OPENER / ANDREW TUCK
Losing streak
I was sitting on the plane next to Marie-Louise Theile, a branding genius based in Brisbane who we’d asked to speak at our event in Chengdu. We had bumped into each other at Hong Kong Airport – she arriving from Australia, me from London, and it turned out that we had neighbouring seats on the next connecting flight into panda town.
Some women and men manage to look fresh no matter the hour – Marie-Louise is one of them; sadly I am not. But ignoring the fact that I looked like a crumpled handkerchief, we had a nice catch up and did a little work. As the plane hit the runway, however, all the things that I’d tucked carefully beside me shot off the seat. And I watched as a silver pen – a very nice silver pen – travelled with the speed of a flustered meerkat down on to the floor and through a one-centimetre gap at the base of the seat in front of me. It was gone.

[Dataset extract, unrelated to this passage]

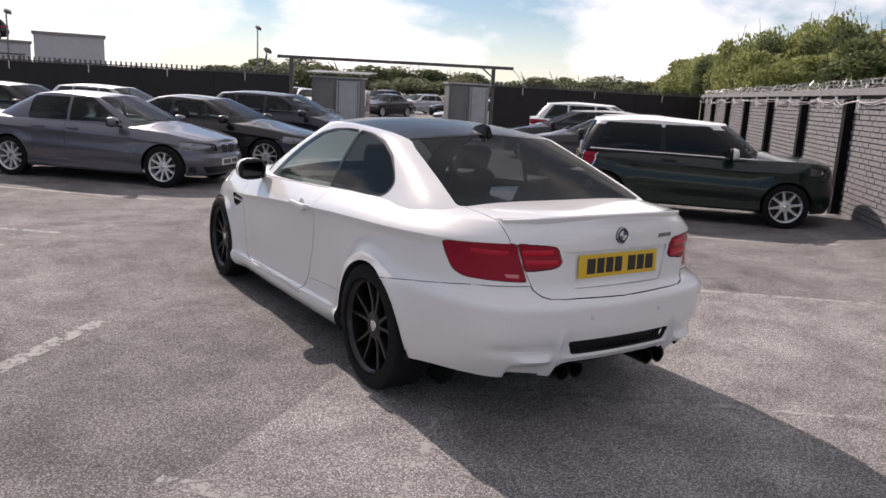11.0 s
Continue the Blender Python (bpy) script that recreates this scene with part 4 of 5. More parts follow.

But Mary-Louise was confident that the pen could be found. So once the seatbelt signs were turned off, she encouraged me to jump up and ask the woman in front of me if she could see where my pen was. This woman was also a member of the Theile poise club: she wore a Chanel suit, a lot of expensive jewellery and enormous black sunglasses. Graciously she consented to help and scooched down to look for the pen. No sign. At this point Marie-Louise, however, was offering more accurate pen search-and-rescue suggestions. Would the lady mind getting on her knees and getting right under the seat? Could she perhaps use the torch on her phone to see right to the very back of the space under her seat? She hadn’t quite dressed for potholing but was game.

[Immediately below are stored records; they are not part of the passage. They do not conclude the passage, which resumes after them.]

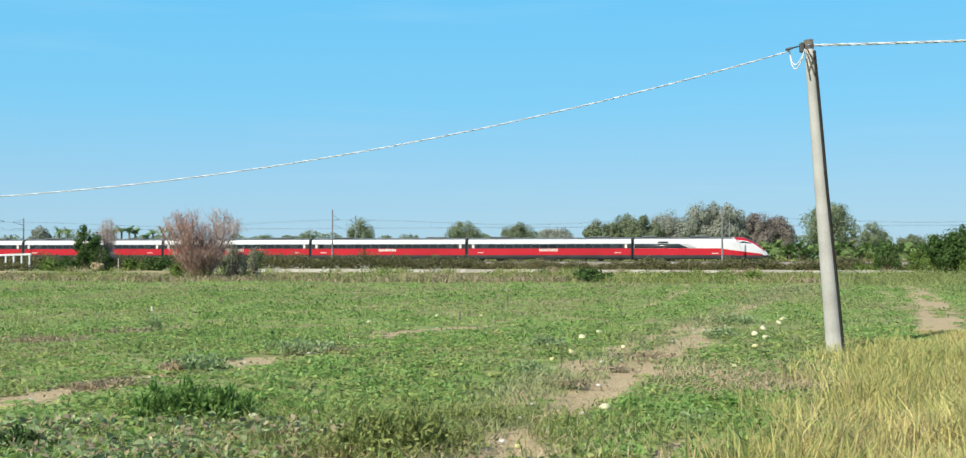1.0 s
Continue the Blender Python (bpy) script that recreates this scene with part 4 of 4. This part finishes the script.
# ---- field margin ----
def margin():
    r = np.random.default_rng(9)
    far = lambda y: np.clip((134 - y) / 36, 0.14, 1.0)
    edge = lambda x: 81.0 - 0.14 * x + 1.2 * np.sin(x * 0.31) + 0.8 * np.sin(x * 0.9)
    n = 30000
    y = r.uniform(76, 131, n)
    x = r.uniform(-0.52, 0.56, n) * y
    ok = (y > edge(x)) & ((x > 6 + 5 * np.sin(y * 0.3)) | (r.uniform(0, 1, n) < 0.35))
    x, y = x[ok], y[ok]
    hi = 0.34 + 0.22 * np.sin(x * 0.35 + y * 0.2) + 0.25 * np.sin(x * 1.1 + np.sin(x * 0.4)) * np.sin(y * 0.3)
    stuff("verge_weeds", blades(np.stack([x, y, 0 * x], 1), (np.abs(hi) * 0.7 + 0.06) * far(y), 0.03, 1.3, r), VERGE, "yellow-green weeds along the far edge of the field", "weeds")
    n = 30000
    y = r.uniform(79, 131, n)
    x = r.uniform(-0.52, 0.56, n) * y
    dry = np.where(x < 7, 0.75, 0.12) + np.clip((edge(x) + 5 - y) / 6, 0, 0.6) + 0.5 * np.sin(x * 0.27 + 1.1)
    ok = (y > edge(x)) & (dry > r.uniform(0, 1, n))
    x, y = x[ok], y[ok]
    stuff("dry_verge_weeds", blades(np.stack([x, y, 0 * x], 1), 0.36 * far(y), 0.038, 1.3, r), DEAD, "dry brown weeds along the far edge of the field", "weeds")
    n = 9000
    s, w = r.uniform(-78, 70, n), r.uniform(-4.5, -0.6, n)
    patch = np.sin(s * 0.33 + 1) + 0.8 * np.sin(s * 0.95) + 0.5 * np.sin(s * 2.3) + np.interp(s, [2, 10, 30, 36], [0, 0.7, 0.7, 0])
    ok = patch > r.uniform(-0.2, 1.6, n)
    feet = np.stack([s, w, 0 * s], 1)[ok]
    for name, pick, mt, label in (("channel_weeds", s[ok] % 7 < 4.4, VERGE, "olive weeds half hiding a concrete channel"), ("dry_channel_weeds", s[ok] % 7 >= 4.4, DEAD, "brown dry weeds half hiding a concrete channel")):
        stuff(name, blades(feet[pick], 0.42 + 0.12 * np.clip(patch[ok][pick], -1, 2), 0.035, 0.9, r), mt, label, "weeds", at=TRACK @ pose(0, CHANNEL, 0))
    n = 36000
    y = r.uniform(76, 131, n)
    x = r.uniform(-0.52, 0.56, n) * y
    ok = (y > edge(x)) & ((x > 7) | (r.uniform(0, 1, n) < 0.4))
    x, y = x[ok], y[ok]
    up = 0.24 + 0.16 * np.sin(x * 0.5 + 1.5 * np.sin(y * 0.2)) + 0.14 * np.sin(x * 1.4 + y * 0.5)
    stuff("leafy_verge", leaves(np.stack([x, y, r.uniform(0.02, 1, len(x)) * np.abs(up + 0.12) * far(y)], 1), 0.065, r, 0.15, 0.5), VERGE, "leafy olive weeds along the far edge of the field", "weeds")
    n = 18000
    y = r.uniform(82, 112, n)
    x = r.uniform(-0.52, 0.55, n) * y
    lump = np.sin(x * 0.43 + 2) * np.sin(x * 0.91) + 0.6 * np.sin(x * 1.9) * np.sin(y * 0.4)
    ok = (lump > 0.2) & (y > edge(x) + 3)
    pts = np.stack([x, y, np.abs(r.normal(0.44, 0.24, n)) * (0.6 + 0.5 * lump) * far(y)], 1)[ok]
    stuff("margin_bushes", leaves(pts, 0.08, r, 0.1, 0.5), BUSH, "low dark green clumps in the field margin", "weeds")
    n = 14000
    y = r.uniform(72, 103, n)
    x = (0.295 + r.uniform(0, 0.26, n)) * y
    pts = np.stack([x, y, np.abs(r.normal(0.35, 0.28, n)) * (0.5 + 0.5 * np.clip((y - 72) / 20, 0, 1))], 1)
    stuff("tall_weeds", join(leaves(pts, 0.06, r, 0.1, 0.4), blades(pts[:5000] * [1, 1, 0], 0.3 + 0.4 * np.abs(np.sin(pts[:5000, 0] * 1.3) * np.sin(pts[:5000, 1] * 0.7)), 0.024, 0.9, r)), OLIVE, "tall leafy green weeds beside the dirt track", "weeds")


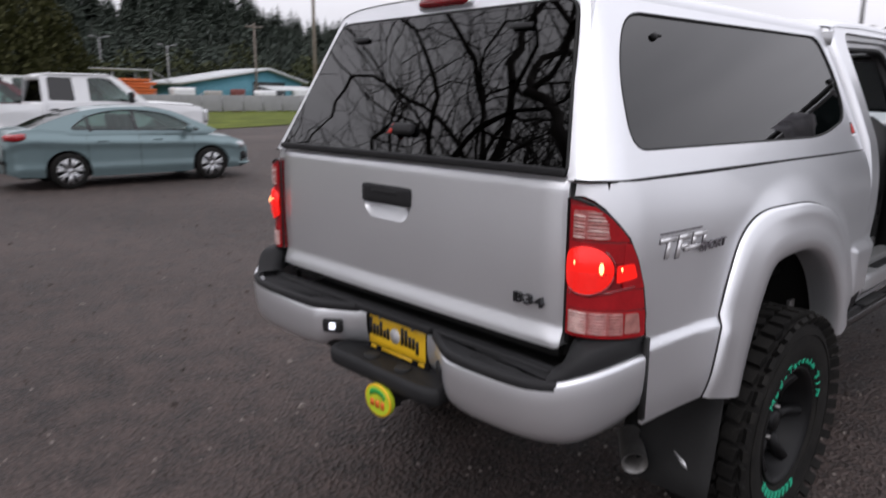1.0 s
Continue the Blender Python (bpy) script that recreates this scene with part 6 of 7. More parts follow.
def big_pickup(m, paint, label, wheel_mat, gate=None, cap=None, flare=True, lift=0.0):
    """A full-size crew-cab pickup: local y forward, origin on the ground under its tailgate."""
    t = thing("pickup_truck", label, "pickup truck", m=m)
    W, R = 1.0, 0.44
    ya, yf = 1.22, 5.20
    z0, zr = 0.66 + lift, 1.50 + lift
    def side(y, z):
        k = (z - z0) / (zr - z0)
        return W - 0.05 * smoothstep(0.8, 1.0, k) - 0.05 * smoothstep(0.2, 0.0, k) + 0.02 * smoothstep(0.08, 0.0, abs(k - 0.40)) - 0.10 * smoothstep(6.0, 6.5, y), y, z
    ar = lambda yc, r=0.52: [(yc + r * math.cos(a), z0 + 0.02 + (r - 0.03) * math.sin(a)) for a in [math.pi * k / 14 for k in range(15)]]
    bed = [(0.02, z0)] + list(reversed(ar(ya))) + [(2.52, z0), (2.52, zr), (0.02, zr)]
    cabo = [(2.57, z0 - 0.02), (4.55, z0 - 0.02)] + list(reversed(ar(yf))) + [(6.05, z0), (6.42, z0 + 0.05), (6.45, zr - 0.25), (6.30, zr - 0.06), (5.2, zr + 0.02), (4.62, zr + 0.06), (4.2, zr + 0.05), (2.57, zr + 0.02)]
    for s in (False, True):
        part("bed_side", panel(bed, side, step=(0.14, 0.10), thick=0.05), paint, t, flip=s)
        part("cab_side", panel(cabo, side, step=(0.2, 0.12), thick=0.02), paint, t, flip=s)
        for yc in (ya, yf):
            if flare:
                bm = bmesh.new()
                rings = []
                for a in [math.pi * (k / 20 * 1.08 - 0.04) for k in range(21)]:
                    c, sn_ = math.cos(a), math.sin(a)
                    rings.append([Vector((W - 0.02, yc + 0.65 * c, z0 + 0.60 * sn_)), Vector((W + 0.045, yc + 0.62 * c, z0 + 0.575 * sn_)), Vector((W + 0.055, yc + 0.56 * c, z0 + 0.52 * sn_)), Vector((W + 0.045, yc + 0.515 * c, z0 + 0.485 * sn_)), Vector((W - 0.08, yc + 0.51 * c, z0 + 0.48 * sn_))])
                loft(bm, rings, False, False)
                bmesh.ops.recalc_face_normals(bm, faces=bm.faces)
                part("wheel_flare", bm, paint, t, flip=s)
            bm = bmesh.new()
            loft(bm, [[Vector((W - 0.02, yc + 0.54 * math.cos(a), z0 + 0.52 * math.sin(a))), Vector((0.6, yc + 0.54 * math.cos(a), z0 + 0.52 * math.sin(a))), Vector((0.58, yc, z0))] for a in [math.pi * k / 12 for k in range(13)]], False, False)
            part("wheel_well", bm, UNDER, t, flip=s)
            road_wheel(t, (-1 if s else 1) * (W - 0.12), yc, R, 0.29, wheel_mat, 8, s)
        def up(y, z):
            return W - 0.07 - 0.30 * max(0, z - zr), y, z
        zt = zr + 0.69
        cabin = rounded([(2.58, zr), (4.96, zr + 0.03), (4.30, zt - 0.06), (4.08, zt), (2.80, zt), (2.60, zt - 0.05)], [0.01, 0.01, 0.15, 0.1, 0.1, 0.06], 4)
        w1 = rounded([(2.72, zr + 0.09), (3.28, zr + 0.07), (3.27, zt - 0.08), (2.75, zt - 0.08)], 0.05)
        w2 = rounded([(3.60, zr + 0.07), (4.72, zr + 0.05), (4.52, zr + 0.20), (4.13, zt - 0.10), (4.00, zt - 0.08), (3.62, zt - 0.08)], [0.05, 0.03, 0.1, 0.08, 0.05, 0.05])
        part("cabin_side", panel(cabin, up, holes=[w1, w2], step=(0.25, 0.15), thick=0.02), paint, t, flip=s)
        for nm, wn_, mt in (("rear_side_window", w1, GLASS_DARK), ("front_side_window", w2, GLASS_CAR)):
            part(nm, panel(inset(wn_, -0.01), lambda u, v: tuple(Vector(up(u, v)) - Vector((0.018, 0, 0))), step=0.3, thick=0.004), mt, t, flip=s)
        for y0 in (3.45, 4.78, 2.66):
            bm = bmesh.new()
            tube(bm, [Vector(side(y0, z0 + 0.05 + (zr - z0 - 0.06) * k / 6)) + Vector((0.001, 0, 0)) for k in range(7)], 0.005, 4)
            part("door_seam", bm, BLACK_INK, t, flip=s)
        for y0 in (2.80, 3.60):
            bm = bmesh.new()
            soft_box(bm, (W + 0.01, y0, zr - 0.12), (0.04, 0.18, 0.04), 0.015, 4)
            part("door_handle", bm, BLACK_PLASTIC, t, flip=s)
        bm = bmesh.new()
        soft_box(bm, (W + 0.18, 4.46, zr + 0.16), (0.18, 0.09, 0.26), 0.03, 5)
        tube(bm, [(W - 0.05, 4.49, zr + 0.10), (W + 0.12, 4.47, zr + 0.12)], 0.03, 6)
        mir = part("door_mirror", bm, BLACK_PLASTIC, t, flip=s)
        bm = bmesh.new()
        soft_box(bm, (W + 0.18, 4.51, zr + 0.22), (0.13, 0.03, 0.09), 0.01, 3)
        part("mirror_signal", bm, LENS_RED, mir, "red-orange mirror lens", flip=s)
        bm = bmesh.new()
        soft_box(bm, (W - 0.05, 0.03, zr - 0.30), (0.14, 0.12, 0.42), 0.03, 5)
        part("tail_lamp", bm, LENS_RED, t, "red tail lamp", flip=s)
        bm = bmesh.new()
        soft_box(bm, (W - 0.16, 6.40, zr - 0.30), (0.28, 0.14, 0.34), 0.04, 5)
        part("headlamp", bm, material("truck_headlamp", (0.6, 0.61, 0.62), rough=0.1, metal=0.4, coat=1.0), t, flip=s)
    bm = bmesh.new()
    soft_box(bm, (0, 3.43, zt - 0.01), (2 * (W - 0.07 - 0.30 * 0.56), 1.40, 0.06), 0.028, 8)
    part("roof", bm, paint, t)
    bm = bmesh.new()
    loft(bm, [[Vector((x, 4.10 + 0.06 * (1 - x * x), zt - 0.02)) for x in (-0.72, -0.36, 0, 0.36, 0.72)], [Vector((x * 1.22, 4.96 + 0.06 * (1 - x * x), zr + 0.05)) for x in (-0.72, -0.36, 0, 0.36, 0.72)]], False, False)
    part("windscreen", bm, GLASS_CAR, t)
    part("cab_back", boxes(((0, 2.58, (z0 + zr) / 2 + 0.05), (1.86, 0.02, zr - z0)), ((0, 2.64, zt - 0.08), (1.4, 0.04, 0.12))), paint, t)
    bm = bmesh.new()
    loft(bm, [[Vector((-0.85, 2.60, zr + 0.05)), Vector((0.85, 2.60, zr + 0.05))], [Vector((-0.70, 2.68, zt - 0.10)), Vector((0.70, 2.68, zt - 0.10))]], False, False)
    part("cab_rear_window", bm, GLASS_DARK, t)
    bm = bmesh.new()
    rings = [[Vector(((j / 6 - 1) * w, y, z + 0.06 * (1 - (j / 6 - 1) ** 4))) for j in range(13)] for y, w, z in ((4.62, 0.95, zr + 0.05), (5.4, 0.94, zr + 0.02), (6.1, 0.92, zr - 0.03), (6.40, 0.88, zr - 0.12), (6.46, 0.84, zr - 0.26))]
    loft(bm, rings, False, False)
    bmesh.ops.recalc_face_normals(bm, faces=bm.faces)
    part("bonnet", bm, paint, t)
    bm = bmesh.new()
    soft_box(bm, (0, 6.46, zr - 0.38), (1.30, 0.06, 0.36), 0.025, 6)
    part("grille", bm, CHROME, t)
    bm = bmesh.new()
    soft_box(bm, (0, 6.50, z0 + 0.06), (1.94, 0.22, 0.26), 0.06, 6)
    part("front_bumper", bm, CHROME, t)
    bm = bmesh.new()
    soft_box(bm, (0, -0.02, zr - 0.34), (1.66, 0.07, 0.66), 0.025, 6)
    part("tailgate", bm, gate or paint, t)
    bm = bmesh.new()
    soft_box(bm, (0, -0.14, z0 + 0.02), (1.86, 0.24, 0.20), 0.05, 6)
    part("rear_bumper", bm, CHROME if gate is None else UNDER, t)
    part("bed_floor", boxes(((0, 1.27, z0 + 0.20), (1.7, 2.5, 0.04)), ((0.5, 3.0, z0 - 0.06), (0.1, 6.0, 0.14)), ((-0.5, 3.0, z0 - 0.06), (0.1, 6.0, 0.14)), ((0, ya, R), (1.6, 0.12, 0.12)), ((0, yf, R), (1.6, 0.12, 0.12))), UNDER, t)
    bm = bmesh.new()
    for x0 in (0.42, -0.42):
        soft_box(bm, (x0, 3.15, zr + 0.05), (0.5, 0.16, 0.75), 0.06, 5)
    part("seats", bm, FABRIC_DARK, t)
    if cap:
        bm = bmesh.new()
        soft_box(bm, (0, 1.05, zr + 0.26), (1.86, 2.05, 0.52), 0.16, 8, shape=lambda p, u: Vector((p.x * (1 - 0.08 * u.z), p.y, p.z)))
        part("bed_cap", bm, cap, t)
    return t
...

Suddenly the woman started edging back out of the chair cave – pen in hand! It was like one of those TV clips where a fireman extracts a puppy from a deep well – alive. At this point the whole plane broke out in applause and the captain and co-pilot did a jig. Well, they should have.
Two weeks later I left the pen in a Swiss restaurant – c’est la vie.

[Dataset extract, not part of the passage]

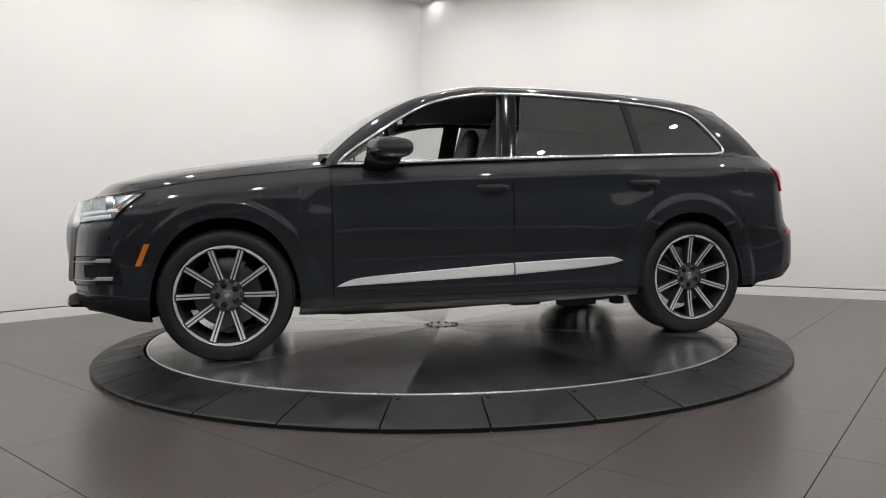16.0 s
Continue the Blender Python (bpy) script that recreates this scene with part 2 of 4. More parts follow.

I was reminded of my ability to lose things while in a cab last week. When I got in, someone had left a woolly hat on the seat, which I gave to the driver. I thought that drivers took everything that they found to the police or to a lost-property office but he assured me that we are now all so forgetful that – other than in very rare circumstances – anything left behind would go in the bin. Even mobile phones, once their batteries had died. Although, he said, someone had once left £10,000 in a carrier bag. He had given the money to the police “I thought, what if it’s the money for a life-saving operation?” he said. “So I turned it in.” And, he reported, he was glad that he had because, after that, wonderful things kept happening to him; God had been on his side. I was intrigued. But, sorry God, the rewards from heaven seemed rather modest to me: first his car insurance in Spain had come in cheaper than he had anticipated and then, blow me, he had been surprised that the repayments for his new taxi had been a little lower than he had budgeted for. I couldn’t quite imagine God sparing the time to make minor adjustments to people’s insurance premiums but I kept quiet.
As in previous years, most items that were mislaid by me in 2019 have somehow come back my way again (followers of this column might recall me boasting about my good fortune in this respect before). But the lost-property spirits have done their best to teach me a few lessons this year. I lost a ring in Mykonos and I had to assure my partner that this was not an attempt to pass myself off as single for a week. There’s also a taxi driver in China who is probably wearing a nice new navy jumper as I type. And a lone leather glove is somewhere in Zürich, last seen heading off alone on the number 2 tram (losing one glove is oddly more vexing than losing two). But as long as everyone is happy with their finds, I have decided to just treat this as a tax for all the late nights, early starts, nice travel and being, occasionally, a mite distracted. Now where did I put that hat?